Generally the first spell they try is pulling the stock
of kail. Joining hand in hand they go forth to the kail-yard, previously
blind-folded, lads, lasses, and children, equally anxious to have their
fortunes told as their seniors. Pulling the first stock they meet with,
they immediately return to the light to have an examination of its
qualities; its being large or little, straight or crooked, is prophetic of
the size and shape of its puller’s conjugal companion. If any earth
adheres to the root, it indicates tocher or fortune; and the taste of the
custoe or stern, whether sour or sweet, shows the nature of his
disposition.
They go next to the barn-yard, and pull each a stalk of
oats, and according to the number of grains upon the stalk the puller will
have a corresponding number of children. It may be observed, that it is
essential to a female’s good fame that her stalk should have the top-grain
attached to it.
An individual goes to the barn, opens both its doors,
then takes the instrument used in winnowing corn, called a wecht,
and goes through all the gestures of letting down corn against the wind.
This is repeated three several times, and the third time an apparition
will pass through the barn, in at the one door and out at the other,
having a retinue emblematical of his or her station in life.
A person goes privately to Tor-na-ha. or the
kiln-pot, throws into it a clew of blue thread, which the person winds
into a new clew. Towards the latter end something will hold the thread, on
which the person demands, "Who holds?" an
answer will be returned by the agent below, by naming the Christian name
and sirname of the person’s future spouse.
A person steals out unperceived to the peat-stack—sows
a handful of hemp-seed, calling out something to the following effect:
"Hemp-seed I saw thee,
Hemp-seed I saw thee,
And he who is my true love
Come after me and pu’ thee."
And, on looking over his shoulder, he sees the
apparition of the person invoked in the attitude of pulling the hemp,
which had immediately grown at the magic command. Or, if hemp-seed is not
at hand, let the person take the floor-besom, which he will ride in the
manner of a witch three times round the peat-stack, and the last time the
apparition will appear to him.
They go one or more to what is called a
dead and living ford, or, in other words, a
ford which has been crossed by a funeral, and observing profound silence,
dip the sleeve of their shirt in it. On returning home they go to bed in
sight of a fire, and, lying awake in bed, they will observe an apparition,
being an exact similitude of the grand object in question, turn the
shirt-sleeve as if to dry the other side.
An individual goes to a public road, which branches in
three several directions, (i.e. the junction of three roads,)

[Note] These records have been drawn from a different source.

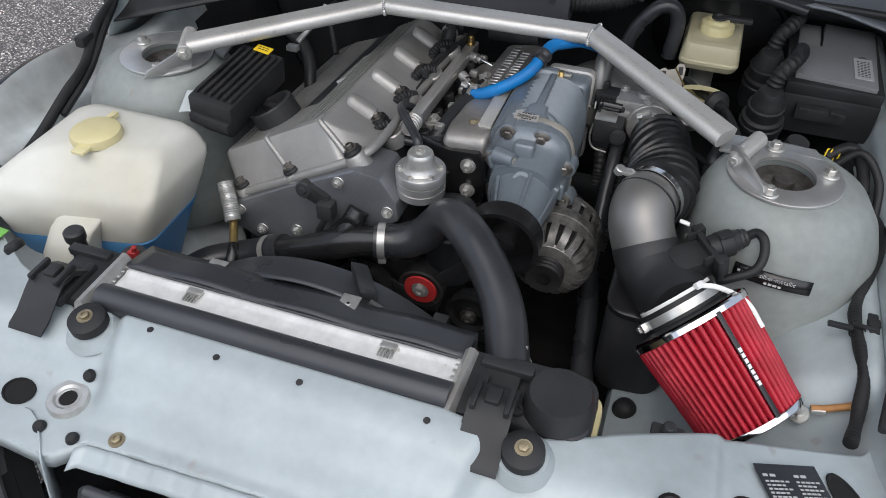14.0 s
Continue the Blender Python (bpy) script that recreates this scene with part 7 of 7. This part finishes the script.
revolve(bm, [(0.0, -0.02), (0.05, -0.02), (0.07, -0.004), (0.1, 0.004), (0.118, 0.014), (0.12, 0.03), (0.116, 0.05)], Matrix.Translation((0.372, 1.325, 0.705)) @ Matrix.Rotation(radians(-72), 4, "X"), 48)
part("shell", bm, M_BLACKG, bst)
bm = B()
revolve(bm, [(0.119, 0.024), (0.1235, 0.024), (0.1235, 0.03), (0.119, 0.03)], Matrix.Translation((0.372, 1.325, 0.705)) @ Matrix.Rotation(radians(-72), 4, "X"), 56)
part("rolled_edge", bm, M_BLACKP, bst, "rolled steel edge")
mc = thing("master_cylinder", "cast master cylinder below the reservoir", "brake cylinder", (0.35, 1.1, 0.66))
bm = B()
cyl(bm, (0.36, 1.29, 0.68), (0, -1, -0.05), 0.022, 0.2, 0.018)
cyl(bm, (0.352, 1.09, 0.68), (0.2, -0.6, 0.6), 0.018, 0.012)
part("body", bm, M_CAST, mc)
bm = B()
sweep(bm, [(0.39, 1.1, 0.7), (0.41, 1.02, 0.715), (0.425, 0.97, 0.705), (0.41, 0.945, 0.69), (0.37, 0.97, 0.69)], 0.0055, 10, 8)
part("pipe", bm, M_RUBBER, mc)
bm = B()
sweep(bm, [(0.335, 1.1, 0.742), (0.358, 1.078, 0.738), (0.381, 1.057, 0.733), (0.412, 1.0, 0.715), (0.424, 0.965, 0.695), (0.42, 0.945, 0.675)], 0.006, 12, 8)
part("fluid_hose", bm, M_RUBBER, mc, "thin black rubber hose")
sh = thing("breather_hose", "short grey rubber hose beside the intake boot", "hose", (0.395, 0.94, 0.66))
bm = B()
sweep(bm, [(0.41, 0.972, 0.705), (0.404, 0.958, 0.69), (0.396, 0.942, 0.66), (0.388, 0.925, 0.62), (0.385, 0.91, 0.57)], 0.0125, 14, 8)
part("sleeve", bm, M_HOSE, sh)
bk2 = thing("cable_bracket", "pressed steel throttle cable bracket", "bracket", (0.29, 1.1, 0.72))
bm = B()
bk_m = Matrix.Translation((0.312, 1.13, 0.735)) @ Matrix.Rotation(radians(12), 4, "Z") @ Matrix.Rotation(radians(62), 4, "X")
prism(bm, [(0.016, -0.045), (0.021, 0.006), (0.017, 0.014), (0.009, 0.014), (0.003, 0.004), (-0.008, 0.002), (-0.012, 0.006), (-0.02, 0.003), (-0.021, -0.01), (-0.012, -0.022), (-0.008, -0.045)], -0.0015, 0.0015, bk_m, 0.0005)
plate_ = part("plate", bm, M_TAN, bk2)
for sx_, sy_ in ((0.013, 0.002), (-0.014, -0.006)):
    bm = B()
    prism(bm, rounded(0.007, 0.014, 0.002), 0.0012, 0.0035, bk_m @ Matrix.Translation((sx_, sy_, 0)), 0.0008)
    part("cable_guide", bm, M_BLACKP, plate_, "black plastic cable guide")
bm = B()
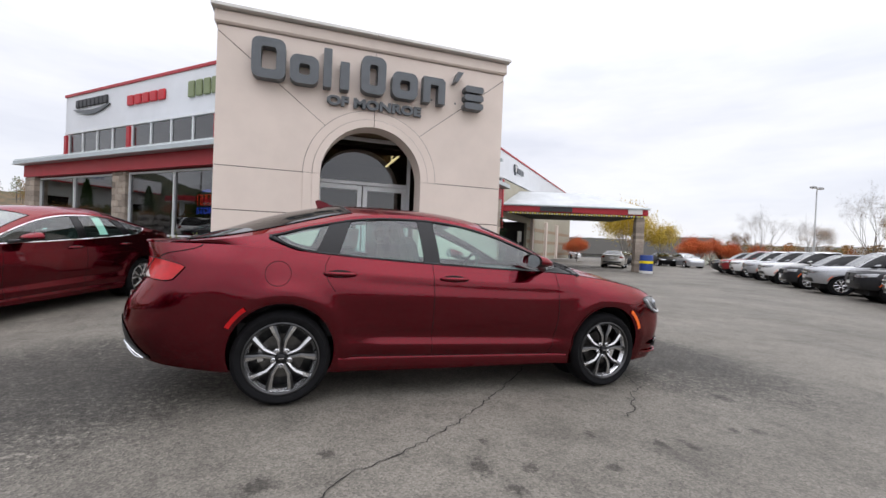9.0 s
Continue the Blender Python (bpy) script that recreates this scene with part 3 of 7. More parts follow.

bearing with him the cutty or three-legged stool, on which the person
seats himself just on the eve of twelve o’clock; and, as the hour strikes,
he hears proclaimed the names of the several persons who shall die in the
parish before the next anniversary. Nota— If the person carries
along with him articles of wearing-apparel, and throws an article away on
the proclamation of each person’s name, it will rescue the person from his
impending fate.
These and some other out-of-door spells having been
tried, the parties return to the dwelling-house to burn the nuts. Burning
the nuts is a very popular charm. They name a lad and a lass to each
particular nut, as they lay them in the fire, and, accordingly, as they
burn quietly, or start from beside one another, so the issue of the
courtship will be.
A person takes a candle and goes unattended to. a
looking-glass—eats an apple before it - combing his or her hair all the
while, occasionally holding over the shoulder a table-fork with a piece of
the apple upon it, and ultimately the adventurer’s conjugal partner will
be seen in the glass,. in the attitude of taking the proffered piece of
apple.
These and some other spells of less note, such as
dipping for the apple, groping for the clean dish, which are generally
known, and, therefore, need not be particularly described, joined to each
individual’s relation of the sights which he saw on the present and former
occasions, together with the reflections they draw from "narrative old
age," bring the well buttered sowans, or more favourite Banbrishd
upon the table. The sonsie kebbock is roasted at the fire, and
fangs cut down from end to end. Brandered bannocks, and every other luxury
that can be procured, load the hospitable board. The welcome guests
surround it; the silver head is bared with solemn reverence, and the
temperate feast, qualified with a few rounds of the Boghtle dhu.,
is as much relished as if it consisted of the most, delicious luxuries
that crown a monarch’s board. But the hours are too happy to remain long
;—they flee like a shadow, and call the guests to their respective homes.
Each swain and damsel now repose themselves on their pillows, full of
those tender emotions which the night’s amusements excited, and in their
midnight slumbers see those objects, ‘whose’ image they so ardently wished
to see in all their comeliness and beauty.